Yeah they are. You make tinder account as reasonably attractive man. No responses. You make tinder account as reasonably attractive woman. Hundreds of responses. *snips for posting issues*
Wow.
There's so much to unpack here.
I never used tinder, so I don't know how it works. I have used Dating sites. And I've had women tell me that while my pictures made them curious, my profile is what made them reach out to me or respond when I sent them a message.
And when we talk about hundreds of messages, are we talking about what is the content of these messages are?
Is it "Hi"
"What's up?"
"Girl, dat ass be banging"
If I got these messages, I would not feel compelled to respond to them. Even if I would get a 'sex reward'.
I mean, the majority of comments here are for the sexual end game. That was never my end game. Hell, we saw at
the thread about things that weird you out a little.
I enjoy it. If I have a woman I care for, it's always on the table if we're both in the mood. But again, she'll be more in the mood with me than some random stranger because she knows what she's going to get from me. That this isn't going to be a one time sex dance. She's going to know that I respect her, that I'm here for her, and that's going to make her more at ease with sating her sexual desire with me.
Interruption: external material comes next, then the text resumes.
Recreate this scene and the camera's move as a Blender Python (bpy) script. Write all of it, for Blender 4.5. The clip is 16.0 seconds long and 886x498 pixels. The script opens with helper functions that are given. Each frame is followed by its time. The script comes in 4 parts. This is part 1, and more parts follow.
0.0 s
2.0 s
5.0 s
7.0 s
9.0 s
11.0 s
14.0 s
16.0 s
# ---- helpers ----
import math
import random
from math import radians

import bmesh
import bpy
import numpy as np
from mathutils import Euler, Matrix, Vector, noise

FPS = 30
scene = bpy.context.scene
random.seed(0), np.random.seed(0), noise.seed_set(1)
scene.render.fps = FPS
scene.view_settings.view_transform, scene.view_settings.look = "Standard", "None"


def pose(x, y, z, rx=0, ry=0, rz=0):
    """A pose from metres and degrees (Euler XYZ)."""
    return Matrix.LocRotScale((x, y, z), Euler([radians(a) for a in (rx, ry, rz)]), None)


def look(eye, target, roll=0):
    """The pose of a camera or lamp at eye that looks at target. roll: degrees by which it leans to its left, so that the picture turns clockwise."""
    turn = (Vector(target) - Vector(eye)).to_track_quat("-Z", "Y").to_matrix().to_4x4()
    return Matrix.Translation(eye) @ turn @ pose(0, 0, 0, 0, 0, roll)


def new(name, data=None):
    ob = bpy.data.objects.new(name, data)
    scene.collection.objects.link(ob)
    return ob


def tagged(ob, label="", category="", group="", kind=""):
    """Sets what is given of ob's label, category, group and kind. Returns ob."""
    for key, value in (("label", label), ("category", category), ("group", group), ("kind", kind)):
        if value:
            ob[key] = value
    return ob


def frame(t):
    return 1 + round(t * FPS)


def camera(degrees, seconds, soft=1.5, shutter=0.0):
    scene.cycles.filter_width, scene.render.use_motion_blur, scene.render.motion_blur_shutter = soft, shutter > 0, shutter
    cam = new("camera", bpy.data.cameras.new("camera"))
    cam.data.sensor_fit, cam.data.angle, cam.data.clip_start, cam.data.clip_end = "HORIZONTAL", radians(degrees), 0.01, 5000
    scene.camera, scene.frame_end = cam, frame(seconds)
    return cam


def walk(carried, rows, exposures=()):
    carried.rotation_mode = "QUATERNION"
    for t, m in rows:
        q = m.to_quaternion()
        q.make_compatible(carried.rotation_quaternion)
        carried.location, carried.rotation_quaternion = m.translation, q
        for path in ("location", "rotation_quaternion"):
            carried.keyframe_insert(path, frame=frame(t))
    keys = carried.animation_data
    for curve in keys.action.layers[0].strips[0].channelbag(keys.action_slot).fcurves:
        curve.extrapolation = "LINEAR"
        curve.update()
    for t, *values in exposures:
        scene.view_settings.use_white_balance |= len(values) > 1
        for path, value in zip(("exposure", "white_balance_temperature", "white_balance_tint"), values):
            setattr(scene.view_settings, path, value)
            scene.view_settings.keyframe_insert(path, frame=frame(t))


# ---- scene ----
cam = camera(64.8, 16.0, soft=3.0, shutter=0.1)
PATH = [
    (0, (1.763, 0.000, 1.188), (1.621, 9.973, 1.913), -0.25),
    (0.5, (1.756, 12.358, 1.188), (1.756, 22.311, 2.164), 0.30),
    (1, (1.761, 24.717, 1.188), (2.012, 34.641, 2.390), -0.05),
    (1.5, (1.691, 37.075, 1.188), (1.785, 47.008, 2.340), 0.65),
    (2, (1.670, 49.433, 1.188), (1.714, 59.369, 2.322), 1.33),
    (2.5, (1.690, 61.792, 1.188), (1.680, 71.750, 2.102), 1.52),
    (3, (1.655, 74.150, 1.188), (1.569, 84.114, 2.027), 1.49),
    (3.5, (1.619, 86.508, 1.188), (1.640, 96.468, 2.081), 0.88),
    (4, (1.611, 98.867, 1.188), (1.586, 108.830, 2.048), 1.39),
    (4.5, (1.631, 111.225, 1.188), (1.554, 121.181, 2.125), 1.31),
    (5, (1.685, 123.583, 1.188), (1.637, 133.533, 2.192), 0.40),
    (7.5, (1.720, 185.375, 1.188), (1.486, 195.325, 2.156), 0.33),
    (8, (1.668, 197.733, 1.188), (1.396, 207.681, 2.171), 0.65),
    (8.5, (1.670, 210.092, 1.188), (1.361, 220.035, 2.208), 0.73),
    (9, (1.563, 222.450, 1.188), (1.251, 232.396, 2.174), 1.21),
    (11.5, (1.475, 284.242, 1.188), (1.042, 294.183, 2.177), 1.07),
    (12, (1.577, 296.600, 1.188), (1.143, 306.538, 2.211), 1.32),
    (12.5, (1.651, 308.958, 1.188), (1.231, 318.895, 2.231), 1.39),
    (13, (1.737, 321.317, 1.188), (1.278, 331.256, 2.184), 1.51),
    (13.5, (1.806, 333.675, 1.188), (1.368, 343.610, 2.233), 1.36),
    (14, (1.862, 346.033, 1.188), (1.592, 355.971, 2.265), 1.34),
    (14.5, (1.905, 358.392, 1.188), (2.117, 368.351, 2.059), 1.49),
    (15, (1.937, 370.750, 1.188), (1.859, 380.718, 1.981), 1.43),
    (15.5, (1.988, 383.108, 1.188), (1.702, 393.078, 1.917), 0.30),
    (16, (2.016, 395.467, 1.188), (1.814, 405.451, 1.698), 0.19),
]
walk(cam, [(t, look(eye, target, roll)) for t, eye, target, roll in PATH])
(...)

And there are plenty of women who just want sex as well. There are sex hook up sites as well. But you mentioned Tinder. A Dating Website. And you're mainly talking about sexual need. Do you see the problem there? Sex is just one aspect of Dating. Mutual interests, Shared culture, Interest in a different culture, hobbies, media, there's a gambit of things that actually form relationships, and sex and attraction are just two aspects of them. Important, but not enough to base a relationship on it.
If one is looking for websites for casual hook ups, there are sites for that. Find them. Go for them.
Ok. Now, I'm so confused about the survival of the fittest stuff. This feels like we're straying in a conversation about Eugenics. And I don't know if that's where we should be now... or ever.
No, no. I'm sure that's a conversation that should never be had.